Request:
Repeat all of the material below exactly as written, images excluded.

Record extracts:
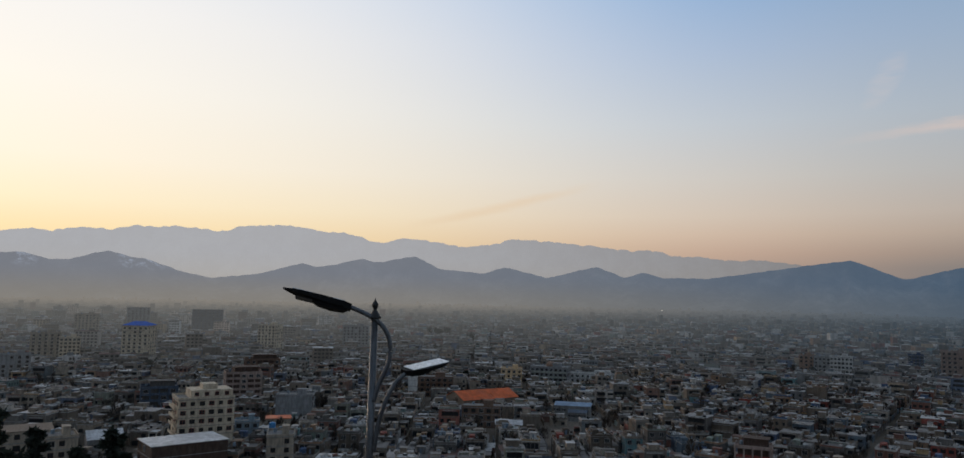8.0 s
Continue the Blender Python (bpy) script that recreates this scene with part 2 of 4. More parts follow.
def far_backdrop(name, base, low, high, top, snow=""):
    """Distant land: rock or houses that emit the painted haze of the air before it. low and high: pairs of (cool, warm)
    tones.
    """
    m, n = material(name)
    a, z = haze_tone(n, low[0], low[1])
    b, z = haze_tone(n, high[0], high[1])
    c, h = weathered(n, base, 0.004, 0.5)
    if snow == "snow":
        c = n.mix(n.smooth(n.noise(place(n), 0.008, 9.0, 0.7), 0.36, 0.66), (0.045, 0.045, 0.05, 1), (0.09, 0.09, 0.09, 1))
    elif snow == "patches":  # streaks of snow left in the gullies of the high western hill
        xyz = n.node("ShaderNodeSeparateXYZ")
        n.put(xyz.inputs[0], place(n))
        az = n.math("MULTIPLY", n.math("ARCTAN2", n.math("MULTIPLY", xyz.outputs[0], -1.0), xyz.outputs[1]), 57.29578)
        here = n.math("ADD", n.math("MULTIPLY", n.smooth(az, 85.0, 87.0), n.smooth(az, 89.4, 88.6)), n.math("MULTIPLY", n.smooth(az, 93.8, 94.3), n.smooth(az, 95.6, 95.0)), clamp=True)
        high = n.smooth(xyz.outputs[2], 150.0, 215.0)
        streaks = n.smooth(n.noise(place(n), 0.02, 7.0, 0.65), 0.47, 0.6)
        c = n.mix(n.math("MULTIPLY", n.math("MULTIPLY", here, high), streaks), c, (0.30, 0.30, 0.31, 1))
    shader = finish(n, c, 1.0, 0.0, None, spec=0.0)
    # haze put into the surface's own emission, graded by height
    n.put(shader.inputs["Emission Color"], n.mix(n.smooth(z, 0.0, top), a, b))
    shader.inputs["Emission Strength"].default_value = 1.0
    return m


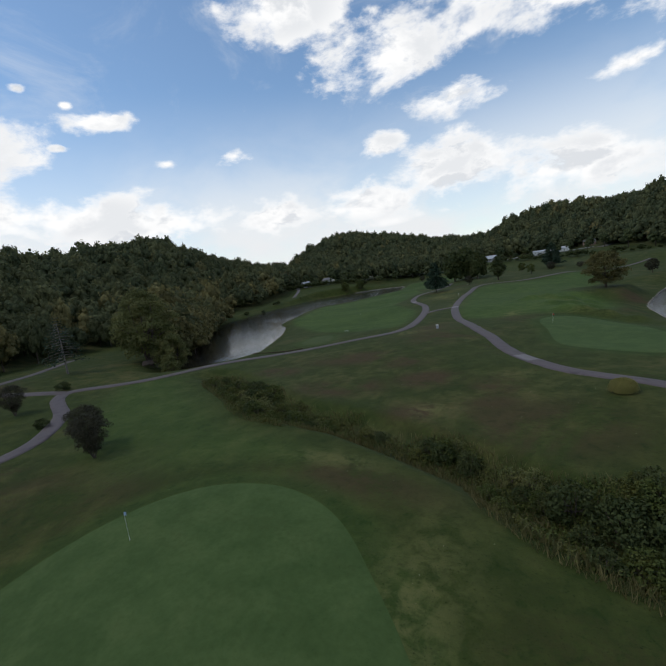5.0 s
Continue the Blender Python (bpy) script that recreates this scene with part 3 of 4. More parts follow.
RNG = random.Random(7)
W = 2.5
ribbon("path_main", PATH_R, W, M_PATH, 0.10, "purplish grey asphalt cart path with crumbling edges", RNG)
ribbon("path_far", PATH_FAR, 2.2, M_PATH, 0.085, "narrow asphalt cart path along the fairway", RNG)
ribbon("path_west", PATH_L, W, M_PATH, 0.105, "purplish grey asphalt cart path winding past the pond", RNG)
ribbon("path_branch", PATH_BR, 2.2, M_PATH, 0.115, "short asphalt link between two cart paths", RNG)
ribbon("path_loop", PATH_LOOP, W, M_PATH, 0.09, "grey asphalt cart path under the wooded hill", RNG)
ribbon("path_east", PATH_EAST, 2.8, M_PATH, 0.10, "pale grey cart path past the end of the pond", RNG)
ribbon("path_link", PATH_LINK, 2.4, M_PATH, 0.12, "short asphalt link in the cart path loop", RNG)


# ---- kinds of things ----
def tube(verts, faces, path, radii, sides=7):
    """Adds a tapered tube along a path to lists of verts and faces."""
    base = len(verts)
    path = [Vector(p) for p in path]
    for k, p in enumerate(path):
        d = (path[min(k + 1, len(path) - 1)] - path[max(k - 1, 0)]).normalized()
        u = d.orthogonal().normalized()
        v = d.cross(u)
        for s in range(sides):
            a = 2 * math.pi * s / sides
            verts.append(tuple(p + (u * math.cos(a) + v * math.sin(a)) * radii[k]))
    for k in range(len(path) - 1):
        for s in range(sides):
            a, b = base + k * sides + s, base + k * sides + (s + 1) % sides
            faces.append((a, b, b + sides, a + sides))
    faces.append(tuple(base + s for s in reversed(range(sides))))
    faces.append(tuple(base + (len(path) - 1) * sides + s for s in range(sides)))


def leaf_cloud(rng, lobes, count, size, flat=0.4, droop=0.0):
    """Small bent leaf sprays on the shells of many lobes: centre x, y, z and radii. Returns verts and quads."""
    lob = np.array(lobes, float)
    weight = lob[:, 3] * lob[:, 4]
    pick = rng.choice(len(lob), count, p=weight / weight.sum())
    d = rng.normal(size=(count, 3))
    d /= np.linalg.norm(d, axis=1)[:, None]
    d[:, 2] = np.where(d[:, 2] < -0.35, -d[:, 2] * 0.6, d[:, 2])
    depth = 1 - 0.55 * rng.random(count) ** 2.0
    c = lob[pick, :3] + d * np.stack([lob[pick, 3], lob[pick, 3], lob[pick, 4]], -1) * depth[:, None]
    nrm = d + rng.normal(size=(count, 3)) * flat
    nrm[:, 2] += 0.35
    nrm /= np.linalg.norm(nrm, axis=1)[:, None]
    t = np.cross(nrm, rng.normal(size=(count, 3)))
    t /= np.linalg.norm(t, axis=1)[:, None]
    b = np.cross(nrm, t)
    s = size * rng.uniform(0.6, 1.35, count)[:, None]
    fold = nrm * s * rng.uniform(-0.3, 0.3, count)[:, None]
    down = np.array([0, 0, -1.0]) * s * droop
    v = np.stack([c - t * s * 0.5 - b * s * 0.25, c + b * s * -0.62 + fold, c + t * s * 0.55 + down, c + b * s * 0.55 - fold], 1)
    q = np.arange(count * 4).reshape(count, 4)
    return v.reshape(-1, 3), q


def crown_lobes(rng, n, radius, low, high, shape="round", lump=1.0):
    """Lobes of a crown between two heights, spread over its outline and its inside."""
    out = []
    for k in range(n):
        h = (k + rng.random()) / n
        if shape == "cone":
            r = (1.0 - h) ** 0.8 + 0.05
        elif shape == "egg":
            r = math.sin(math.pi * min(1.0, 0.10 + 0.86 * h ** 0.8)) ** 0.75
        elif shape == "vase":
            r = (0.28 + 0.95 * h ** 0.8) if h < 0.62 else 0.93 * math.sqrt(max(0.03, 1 - ((h - 0.62) / 0.40) ** 2))
        else:
            r = math.sqrt(max(0.06, 1 - ((h - 0.42) / 0.60) ** 2))
        r *= radius
        a = 2.39996 * k + rng.normal() * 0.4
        lr = lump * radius * rng.uniform(0.28, 0.42) * (0.55 + 0.45 * r / radius)
        f = max(0.0, r - lr * 0.75) * rng.uniform(0.55, 1.08)
        out.append((f * math.cos(a), f * math.sin(a), low + (high - low) * (0.06 + 0.84 * h), lr, lr * rng.uniform(0.75, 1.0)))
    return out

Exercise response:
8.0 s
Continue the Blender Python (bpy) script that recreates this scene with part 2 of 4. More parts follow.
def far_backdrop(name, base, low, high, top, snow=""):
    """Distant land: rock or houses that emit the painted haze of the air before it. low and high: pairs of (cool, warm)
    tones.
    """
    m, n = material(name)
    a, z = haze_tone(n, low[0], low[1])
    b, z = haze_tone(n, high[0], high[1])
    c, h = weathered(n, base, 0.004, 0.5)
    if snow == "snow":
        c = n.mix(n.smooth(n.noise(place(n), 0.008, 9.0, 0.7), 0.36, 0.66), (0.045, 0.045, 0.05, 1), (0.09, 0.09, 0.09, 1))
    elif snow == "patches":  # streaks of snow left in the gullies of the high western hill
        xyz = n.node("ShaderNodeSeparateXYZ")
        n.put(xyz.inputs[0], place(n))
        az = n.math("MULTIPLY", n.math("ARCTAN2", n.math("MULTIPLY", xyz.outputs[0], -1.0), xyz.outputs[1]), 57.29578)
        here = n.math("ADD", n.math("MULTIPLY", n.smooth(az, 85.0, 87.0), n.smooth(az, 89.4, 88.6)), n.math("MULTIPLY", n.smooth(az, 93.8, 94.3), n.smooth(az, 95.6, 95.0)), clamp=True)
        high = n.smooth(xyz.outputs[2], 150.0, 215.0)
        streaks = n.smooth(n.noise(place(n), 0.02, 7.0, 0.65), 0.47, 0.6)
        c = n.mix(n.math("MULTIPLY", n.math("MULTIPLY", here, high), streaks), c, (0.30, 0.30, 0.31, 1))
    shader = finish(n, c, 1.0, 0.0, None, spec=0.0)
    # haze put into the surface's own emission, graded by height
    n.put(shader.inputs["Emission Color"], n.mix(n.smooth(z, 0.0, top), a, b))
    shader.inputs["Emission Strength"].default_value = 1.0
    return m


5.0 s
Continue the Blender Python (bpy) script that recreates this scene with part 3 of 4. More parts follow.
RNG = random.Random(7)
W = 2.5
ribbon("path_main", PATH_R, W, M_PATH, 0.10, "purplish grey asphalt cart path with crumbling edges", RNG)
ribbon("path_far", PATH_FAR, 2.2, M_PATH, 0.085, "narrow asphalt cart path along the fairway", RNG)
ribbon("path_west", PATH_L, W, M_PATH, 0.105, "purplish grey asphalt cart path winding past the pond", RNG)
ribbon("path_branch", PATH_BR, 2.2, M_PATH, 0.115, "short asphalt link between two cart paths", RNG)
ribbon("path_loop", PATH_LOOP, W, M_PATH, 0.09, "grey asphalt cart path under the wooded hill", RNG)
ribbon("path_east", PATH_EAST, 2.8, M_PATH, 0.10, "pale grey cart path past the end of the pond", RNG)
ribbon("path_link", PATH_LINK, 2.4, M_PATH, 0.12, "short asphalt link in the cart path loop", RNG)


# ---- kinds of things ----
def tube(verts, faces, path, radii, sides=7):
    """Adds a tapered tube along a path to lists of verts and faces."""
    base = len(verts)
    path = [Vector(p) for p in path]
    for k, p in enumerate(path):
        d = (path[min(k + 1, len(path) - 1)] - path[max(k - 1, 0)]).normalized()
        u = d.orthogonal().normalized()
        v = d.cross(u)
        for s in range(sides):
            a = 2 * math.pi * s / sides
            verts.append(tuple(p + (u * math.cos(a) + v * math.sin(a)) * radii[k]))
    for k in range(len(path) - 1):
        for s in range(sides):
            a, b = base + k * sides + s, base + k * sides + (s + 1) % sides
            faces.append((a, b, b + sides, a + sides))
    faces.append(tuple(base + s for s in reversed(range(sides))))
    faces.append(tuple(base + (len(path) - 1) * sides + s for s in range(sides)))


def leaf_cloud(rng, lobes, count, size, flat=0.4, droop=0.0):
    """Small bent leaf sprays on the shells of many lobes: centre x, y, z and radii. Returns verts and quads."""
    lob = np.array(lobes, float)
    weight = lob[:, 3] * lob[:, 4]
    pick = rng.choice(len(lob), count, p=weight / weight.sum())
    d = rng.normal(size=(count, 3))
    d /= np.linalg.norm(d, axis=1)[:, None]
    d[:, 2] = np.where(d[:, 2] < -0.35, -d[:, 2] * 0.6, d[:, 2])
    depth = 1 - 0.55 * rng.random(count) ** 2.0
    c = lob[pick, :3] + d * np.stack([lob[pick, 3], lob[pick, 3], lob[pick, 4]], -1) * depth[:, None]
    nrm = d + rng.normal(size=(count, 3)) * flat
    nrm[:, 2] += 0.35
    nrm /= np.linalg.norm(nrm, axis=1)[:, None]
    t = np.cross(nrm, rng.normal(size=(count, 3)))
    t /= np.linalg.norm(t, axis=1)[:, None]
    b = np.cross(nrm, t)
    s = size * rng.uniform(0.6, 1.35, count)[:, None]
    fold = nrm * s * rng.uniform(-0.3, 0.3, count)[:, None]
    down = np.array([0, 0, -1.0]) * s * droop
    v = np.stack([c - t * s * 0.5 - b * s * 0.25, c + b * s * -0.62 + fold, c + t * s * 0.55 + down, c + b * s * 0.55 - fold], 1)
    q = np.arange(count * 4).reshape(count, 4)
    return v.reshape(-1, 3), q


def crown_lobes(rng, n, radius, low, high, shape="round", lump=1.0):
    """Lobes of a crown between two heights, spread over its outline and its inside."""
    out = []
    for k in range(n):
        h = (k + rng.random()) / n
        if shape == "cone":
            r = (1.0 - h) ** 0.8 + 0.05
        elif shape == "egg":
            r = math.sin(math.pi * min(1.0, 0.10 + 0.86 * h ** 0.8)) ** 0.75
        elif shape == "vase":
            r = (0.28 + 0.95 * h ** 0.8) if h < 0.62 else 0.93 * math.sqrt(max(0.03, 1 - ((h - 0.62) / 0.40) ** 2))
        else:
            r = math.sqrt(max(0.06, 1 - ((h - 0.42) / 0.60) ** 2))
        r *= radius
        a = 2.39996 * k + rng.normal() * 0.4
        lr = lump * radius * rng.uniform(0.28, 0.42) * (0.55 + 0.45 * r / radius)
        f = max(0.0, r - lr * 0.75) * rng.uniform(0.55, 1.08)
        out.append((f * math.cos(a), f * math.sin(a), low + (high - low) * (0.06 + 0.84 * h), lr, lr * rng.uniform(0.75, 1.0)))
    return out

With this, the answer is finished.